The Sauntering Pilgrim

Notes, Ruminations, and Seeds of Contemplation


364 and counting

When Anne Lamott was nervous about getting on a plane for the long flight to Africa, obsessing about all the ways she could die, she received some advice from her pastor. “Annie, when you get on a plane, it’s a little late for beggy prayers. It’s time for trust and surrender.”

This far into life – today I begin my seventy-eighth circuit of the sun – I’m aware it’s more than a little late for beggy prayers, the vending-machine kind in which I drop a prayer in the slot and expect God will cough up the favor I’ve selected. It’s a season for the trust-and-surrender kind. Its probably always been the trust-and-surrender prayer season, only now I’m more aware of it and more ready to trust that whatever it is I call “God” values me enough to provide what I need and make me into whatever is needed in order to do what life has me here to do. “God’s name for me is Beloved,” Annie wrote. “So, just for today, I pray trust and surrender, I pray not to be such an asshole, I pray gratitude, I pray thankyouthankyouthankyou sweet gentle shepherd; and I pray Make me ever caring and available to the needs of the poor.”

Three hundred years or so ago, Jesuit priest Jean-Pierre de Caussade wrote these fitting words. “It is true that a canvas simply and blindly offered to the brush feels at each moment only the stroke of the brush.

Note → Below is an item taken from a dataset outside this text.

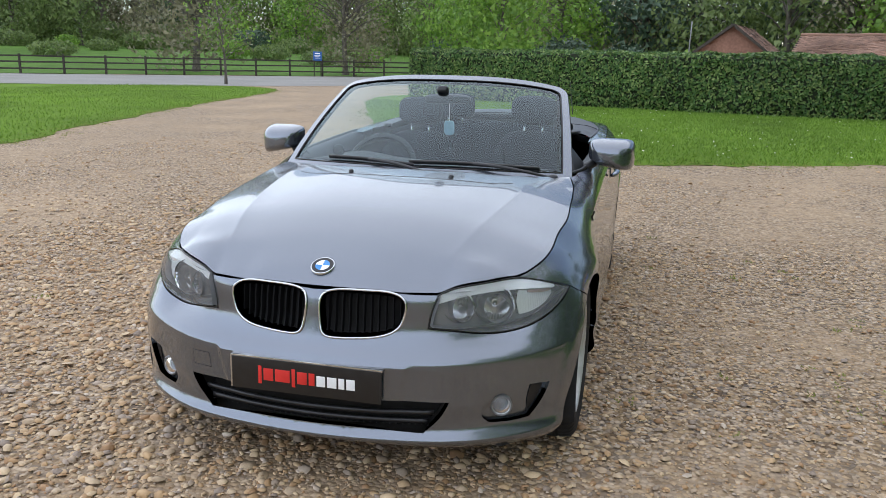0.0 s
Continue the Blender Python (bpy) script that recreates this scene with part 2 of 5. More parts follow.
def mesh_ob(name, verts, faces, mat, parent=None, label="", smooth=True, normals=None):
    """One mesh object from lists or arrays of points and faces."""
    me = bpy.data.meshes.new(name)
    me.from_pydata([tuple(map(float, v)) for v in verts], [], [tuple(map(int, f)) for f in faces])
    if smooth:
        me.shade_smooth()
    if normals is not None:
        me.normals_split_custom_set_from_vertices([tuple(map(float, n)) for n in normals])
    me.materials.append(mat)
    ob = new(name, me)
    ob.parent = parent
    return tagged(ob, label)


def part(name, bm, mat, parent, label="", smooth=True, angle=40):
    """Links a bmesh as one mesh object under its thing."""
    me = bpy.data.meshes.new(name)
    bm.to_mesh(me)
    bm.free()
    if smooth:
        me.shade_smooth()
        me.set_sharp_from_angle(angle=radians(angle))
    me.materials.append(mat)
    ob = new(name, me)
    ob.parent = parent
    return tagged(ob, label)


def soup(name, verts, faces, mat, parent=None, smooth=False):
    """A large mesh from arrays: verts (n, 3), faces (m, 3 or 4)."""
    me = bpy.data.meshes.new(name)
    n, k = faces.shape
    me.vertices.add(len(verts))
    me.vertices.foreach_set("co", np.ascontiguousarray(verts, np.float32).ravel())
    me.loops.add(n * k)
    me.loops.foreach_set("vertex_index", np.ascontiguousarray(faces, np.int32).ravel())
    me.polygons.add(n)
    me.polygons.foreach_set("loop_start", np.arange(0, n * k, k, dtype=np.int32))
    me.polygons.foreach_set("use_smooth", np.full(n, smooth))
    me.update(calc_edges=True)
    me.materials.append(mat)
    ob = new(name, me)
    ob.parent = parent
    return ob


def thing(name, label, category, group="", at=None):
    """An empty at a thing's base, which parents its parts."""
    ob = new(name)
    ob.empty_display_size = 0.1
    if at is not None:
        ob.matrix_world = at
    return tagged(ob, label, category, group)


def smooth_line(pts, n=8):
    """Points along a soft curve through pts."""
    pts = np.asarray(pts, float)
    if len(pts) == 2:
        return np.linspace(pts[0], pts[1], n + 1)
    t = np.concatenate(([0], np.cumsum(np.linalg.norm(np.diff(pts, axis=0), axis=1) ** 0.7)))
    at = np.linspace(0, t[-1], n * (len(pts) - 1) + 1)
    return np.stack([cubic(t, pts[:, k])(at) for k in range(pts.shape[1])], 1)


def outline(*runs, n=8):
    """A closed outline of soft runs that meet at corners."""
    return np.concatenate([smooth_line(r, n)[:-1] for r in runs])


def closed_line(pts, n=6):
    """A soft closed outline through pts."""
    pts = np.asarray(pts, float)
    k = len(pts)
    return smooth_line(np.concatenate((pts[-3:], pts, pts[:4])), n)[3 * n:(3 + k) * n]


def inset(poly, d):
    """The outline moved inwards by d."""
    a, b = np.roll(poly, 1, 0), np.roll(poly, -1, 0)
    area = np.sum(poly[:, 0] * b[:, 1] - b[:, 0] * poly[:, 1])
    e1, e2 = poly - a, b - poly
    n1 = np.stack((-e1[:, 1], e1[:, 0]), 1) / (np.linalg.norm(e1, axis=1)[:, None] + 1e-9)
    n2 = np.stack((-e2[:, 1], e2[:, 0]), 1) / (np.linalg.norm(e2, axis=1)[:, None] + 1e-9)
    m = n1 + n2
    m /= np.maximum(np.sum(m * n1, 1), .35)[:, None]
    return poly + m * d * (1 if area > 0 else -1)


def inside(poly, p):
    """Which of the points p lie in the outline."""
    x, y = p[:, 0][:, None], p[:, 1][:, None]
    a, b = poly, np.roll(poly, -1, 0)
    cross = ((a[:, 1] > y) != (b[:, 1] > y)) & (x < (b[:, 0] - a[:, 0]) * (y - a[:, 1]) / (b[:, 1] - a[:, 1] + 1e-12) + a[:, 0])
    return cross.sum(1) % 2 == 1


def near_line(poly, p):
    """The distance of the points p from the outline's points."""
    return np.min(np.linalg.norm(p[:, None] - poly[None], axis=2), axis=1)


def patch(name, surf, edge, holes, step, mat, parent, label="", lip=0.014, flip=False, more=None):
    """A trimmed piece of a surface surf(u, v), with its edges turned in by lip; more: further points to pass through."""
    loops = [np.asarray(edge, float)] + [np.asarray(h, float) for h in holes]
    lo, hi = loops[0].min(0), loops[0].max(0)
    g = np.stack(np.meshgrid(np.arange(lo[0], hi[0], step), np.arange(lo[1], hi[1], step), indexing="ij"), -1).reshape(-1, 2)
    if more is not None:
        g = np.concatenate((g[near_line(more, g) > .006], more))
    keep = inside(loops[0], g)
    for h in loops[1:]:
        keep &= ~inside(h, g)
    g = g[keep]
    for l in loops:
        if len(g):
            g = g[near_line(l, g) > min(.45 * step, .008 if more is not None else 1)]
    pts, edges = [], []
    for l in loops:
        k = len(pts)
        pts += [Vector(p) for p in l]
        edges += [(k + i, k + (i + 1) % len(l)) for i in range(len(l))]
    pts += [Vector(p) for p in g]
    uv, _, tris, *_ = delaunay_2d_cdt(pts, edges, [], 0, 1e-6)
    uv = np.array([tuple(p) for p in uv])
    tris = np.array([t for t in tris if len(t) == 3])
    mid = uv[tris].mean(1)
    keep = inside(loops[0], mid)
    for h in loops[1:]:
        keep &= ~inside(h, mid)
    tris = tris[keep]
    e = 3e-3

    def place(q):
        return surf(q[:, 0], q[:, 1])

    def normal(q):
        du = surf(q[:, 0] + e, q[:, 1]) - surf(q[:, 0] - e, q[:, 1])
        dv = surf(q[:, 0], q[:, 1] + e) - surf(q[:, 0], q[:, 1] - e)
        c = np.cross(du, dv)
        return (-1 if flip else 1) * c / (np.linalg.norm(c, axis=1)[:, None] + 1e-12)
    nrm = normal(uv)
    verts, k = [place(uv)], len(uv)
    faces = [tuple(t[::-1]) if flip else tuple(t) for t in tris]
    split = [nrm[i] for t in faces for i in t]
    first, hard = 0, set()
    if lip:
        for l in loops:
            p, n, m = place(l), normal(l), len(l)
            out = np.cross(np.roll(p, -1, 0) - np.roll(p, 1, 0), n)
            out /= np.linalg.norm(out, axis=1)[:, None] + 1e-12
            verts.append(p - n * lip)
            for i in range(m):
                j = (i + 1) % m
                faces.append((first + i, first + j, k + j, k + i))
                hard.add((min(first + i, first + j), max(first + i, first + j)))
                split += [out[i], out[j], out[j], out[i]]
            first += m
            k += m
    ob = mesh_ob(name, np.concatenate(verts), faces, mat, parent, label)
    for e in ob.data.edges:
        if tuple(sorted(e.vertices)) in hard:
            e.use_edge_sharp = True
    if len(ob.data.loops) == len(split):
        ob.data.normals_split_custom_set([tuple(map(float, q)) for q in split])
    return ob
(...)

It is the same with a lump of stone. Each blow from the hammering of the sculptor’s chisel makes it feel – if it could – as if it were being destroyed. As blow after blow descends, the stone knows nothing of how the sculptor is shaping it. All it feels is a chisel chopping away at it, cutting it and mutilating it.”

If asked what it believes is happening to it, the stone might answer, “Don’t ask me. All I know is that I must stay immovable in the hands of the sculptor, and I must love him and endure all he inflicts on me to produce the figure he has in mind. He knows how to do it. As for me, I have no idea what he is doing, nor do I know what he will make of me. But what I do know is that his work is the best possible. It is perfect.”

If the psalmist is right that “The days of our life are seventy years, or perhaps eighty if we are strong” (Ps. 90:10), then my cup of years is running over with abundance. Today I have completed seven solar circuits, 364 weeks, 364 Sabbaths, more than my biblical allotment. When Sheryl asked what I wanted for my birthday, what I wanted to do for it, what came to mind was a phrase I heard someone use this week. I want to “be where my feet are.” I want simply to be where I’m standing, really here, at the threshold of week 365 of added, undeserved, unexpected grace – it’s all the gift I need – offering a prayer of thanksgiving, trust, and surrender.